Zu die­sem Zeit­punkt hat die Förs­te­rin die meis­ten Arbeits­auf­träge schon ver­ge­ben. Mitte bis Ende Sep­tem­ber beginnt der Ein­schlag. Circa 40% erle­digt der Har­ves­ter von einem lang­jäh­ri­gen Part­ner auf eben befahr­ba­ren Lagen. Den Rest besor­gen die eige­nen Leute, also Flo­rian Hil­le­brand und Max Frit­schi, unter­stützt von Aus­zu­bil­den­den und pol­ni­schen Sai­son­ar­beits­kräf­ten. Mit Motor­sä­gen. Was sie fäl­len, wird von Rücke­zü­gen, die eben­falls von außer­halb kom­men, an den Wald­weg beför­dert und dort vom Käu­fer abtrans­por­tiert. Sechs Monate Ein­schlag und Ver­kauf, sechs Monate Durch­fors­tung, Pflege und Hiebs­vor­be­rei­tung. Das ist das Jahr.

Absatz

Aus der Buche, die im Betrieb die häu­figste Baum­art dar­stellt, wird ver­mut­lich Möbel­holz. Die Glo­ba­li­sie­rung hat die Bran­che mas­siv ver­än­dert. Asien braucht Holz, vor allem China kauft welt­weit Holz. Beim Nadel­holz ist die Nach­frage groß. Die Preise beim Buchen­stamm­holz sind seit Jah­ren auf einem durch­schnitt­li­chen Niveau. Das Buchen­brenn­holz hat in Preis und Nach­frage ange­zo­gen. Junge Bestände, kleine Durch­mes­ser, geringe Stück­zah­len, Sturm- oder Kala­mi­täts­holz gehen an soge­nannte Brenn­holz­selbst­wer­ber. Das Kro­nen­holz wird zu Hack­schnit­zeln oder gibt Reis­schläge für den ört­li­chen Brenn­holz­kun­den. Schon der vor­he­rige Förs­ter, Rei­ner Bickel, wusste: „Das gräf­li­che Unter­neh­men ist nicht von gro­ßen Ent­wick­lun­gen oder Mode­er­schei­nun­gen abhän­gig. Dou­gla­sie für Boots­steg? Ahorn oder Eiche für Innen­aus­stat­tung? Der Vor­teil am Misch­wald: Er kann es bieten.”
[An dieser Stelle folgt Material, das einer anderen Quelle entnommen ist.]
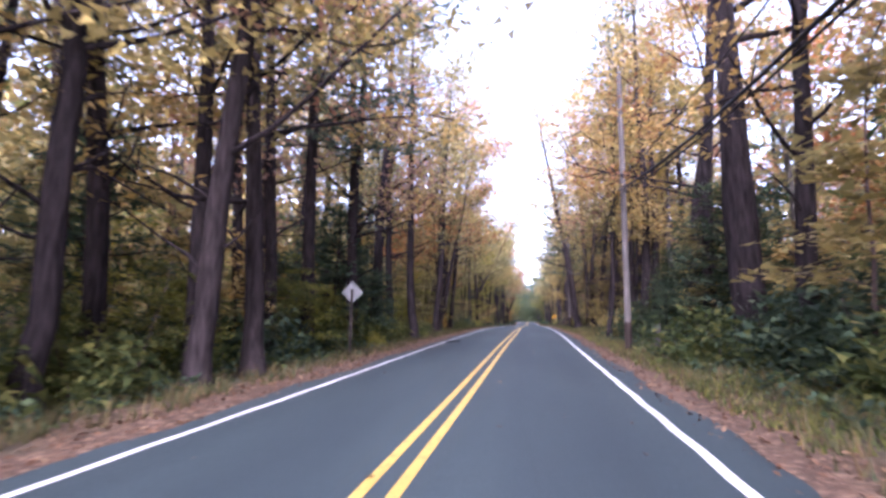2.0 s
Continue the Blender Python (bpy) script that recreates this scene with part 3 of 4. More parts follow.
hardwood(-6.2, 180.8, 0.25, -0.02, -0.001, low=9.0, spread=3.0, leaves=800)
hardwood(9.3, 180.4, 0.31, -0.04, 0.000, low=8.0, ivy=2.5)
hardwood(-15.7, 182.7, 0.25, 0.01, -0.001)
hardwood(8.7, 183.9, 0.25, -0.03, -0.007)
hardwood(-5.8, 184.6, 0.115, 0.23, -0.002, low=7.5, spread=2.4, bark=BARK_PALE, leaves=500)
hardwood(8.7, 191.5, 0.36, -0.01, 0.004, low=6.0, spread=4.2, ivy=5.5)
hardwood(10.6, 203.4, 0.23, 0.02, 0.0, ivy=6.0)
hardwood(-5.9, 203.8, 0.14, -0.12, -0.001)
hardwood(-5.6, 215.6, 0.26, -0.06, 0.005, "rust", spread=4.0, leaves=2400)
hardwood(-5.1, 224.4, 0.10, -0.19, -0.008, "olive")
hardwood(-11.2, 229.8, 0.25, -0.06, -0.002)
hardwood(9.5, 230.3, 0.28, 0.10, -0.000)

hardwood(-7.74, 181.92, 0.24, 0.02, 0.001, "olive", 19.0, 9.0, 4.0, None, 800)
hardwood(-9.6, 200.4, 0.22, 0.05, 0.001, "rust", 17.0, 4.0, 4.4, None, 2200)
hardwood(-12.6, 199.0, 0.22, 0.03, 0.001, "olive", 19.0, 4.0, 4.6, None, 2200)
hardwood(-13.5, 188.5, 0.2, 0.03, 0.001, "olive", 17.0, 4.0, 4.4, None, 1800)

hardwood(-11.8, 190.5, 0.2, 0.02, 0.001, "rust", 15.0, 4.0, 4.4, None, 1700)
hardwood(-12.6, 195.5, 0.2, 0.03, 0.001, "red", 14.0, 4.0, 4.0, None, 1500)
hardwood(-15.0, 194.0, 0.2, 0.03, 0.001, "olive", 18.0, 5.0, 4.6, None, 1700)
hardwood(-16.5, 187.0, 0.2, 0.03, 0.001, "gold", 18.0, 5.0, 4.6, None, 1700)

# trees whose shape stands out
def forked(x, y, trunk, girth, limbs, tone, leaves, bark, label, name="tree", leaf=0.14, floor=5.0, seed=7, twigs=5, fork_spread=0.4):
    """A tree with a given trunk line and great limbs: (start height, way, length, radius, lift), or with a limb's own line in place of the way."""
    rng = np.random.default_rng(seed)
    wood, crown = Shape(), Shape()
    trunk = np.array(trunk, float)
    wood.tube(trunk, girth, 14, rng, 0.12)
    tips = []
    for z0, way, length, r0, lift in limbs:
        start = np.array([np.interp(z0, trunk[:, 2], trunk[:, c]) for c in range(3)])
        if isinstance(way[0], tuple):
            line = np.array(way, float)
            pts = np.array([[np.interp(q, np.linspace(0, 7, len(line)), line[:, c]) for c in range(3)] for q in range(8)])
            way = tuple(line[-1] - line[-2])
            length, end = np.linalg.norm(line[-1] - line[0]), lift
        else:
            pts, end = branch(rng, start, way, length, 8, lift, 0.09), 0.03
        wood.tube(pts, np.linspace(r0, end, 8), 8 if r0 > 0.1 else 6, rng, 0.05)
        for q in range(twigs):
            g = rng.uniform(2.0, 6.8)
            s = np.array([np.interp(g, range(8), pts[:, c]) for c in range(3)])
            sub = branch(rng, s, np.array(way) * 0.5 + rng.normal(0, 0.6, 3), length * rng.uniform(0.2, 0.42), 6, 0.15, 0.2)
            wood.tube(sub, np.linspace(max(0.02, r0 * 0.32), 0.01, 6), 5)
            for _ in range(2):
                tw = branch(rng, sub[rng.integers(2, 6)], rng.normal(0, 1, 3), length * 0.15, 4, 0.1, 0.2)
                wood.tube(tw, np.linspace(0.018, 0.006, 4), 3)
                tips += [tw[2], tw[3]]
            tips += [sub[3], sub[4], sub[5]]
        tips += [pts[6], pts[7]]
    tips = np.array(tips)
    tips = tips[tips[:, 2] > floor]
    at = tips[rng.integers(0, len(tips), leaves)] + rng.normal(0, 1, (leaves, 3)) * (0.6, 0.6, 0.4)
    crown.leaves(at, rng, leaf, leaf * 0.66, 0.6, None, True)
    STANDING.append((x, y, 2.2))
    return plant(name, meshes((wood, crown), bark, name), put(x, y), tone, label, name.replace("_", " "), "trees along the road")


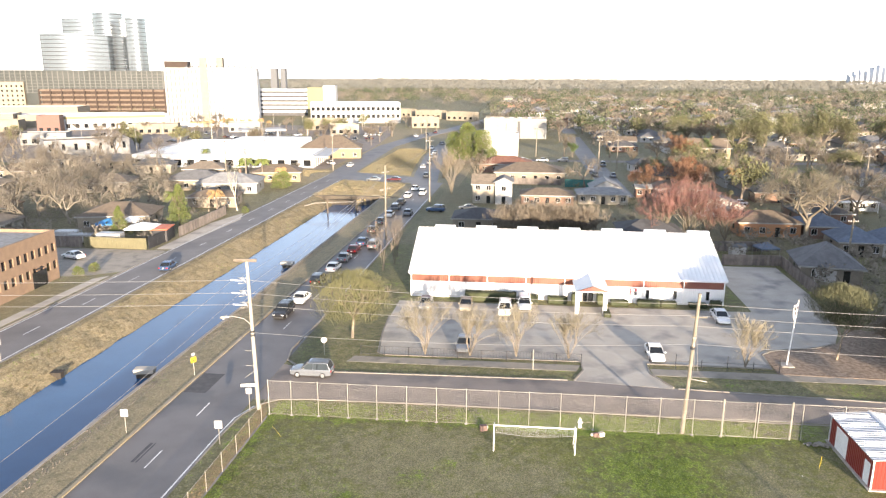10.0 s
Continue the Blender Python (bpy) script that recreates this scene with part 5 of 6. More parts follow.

Gerade die­ser Misch­wald muss ange­sichts der Unge­wiss­heit des Kli­ma­wan­dels für die nächste Gene­ra­tion erhal­ten wer­den. „Wenn drei Baum­ar­ten auf­grund von Tro­cken­heit ster­ben, haben wir in einem Wald mit fünf ver­schie­de­nen Baum­ar­ten immer noch zwei, die übrig­blei­ben. Genau auf diese Mischung set­zen wir ganz bewusst”, meint Göttel.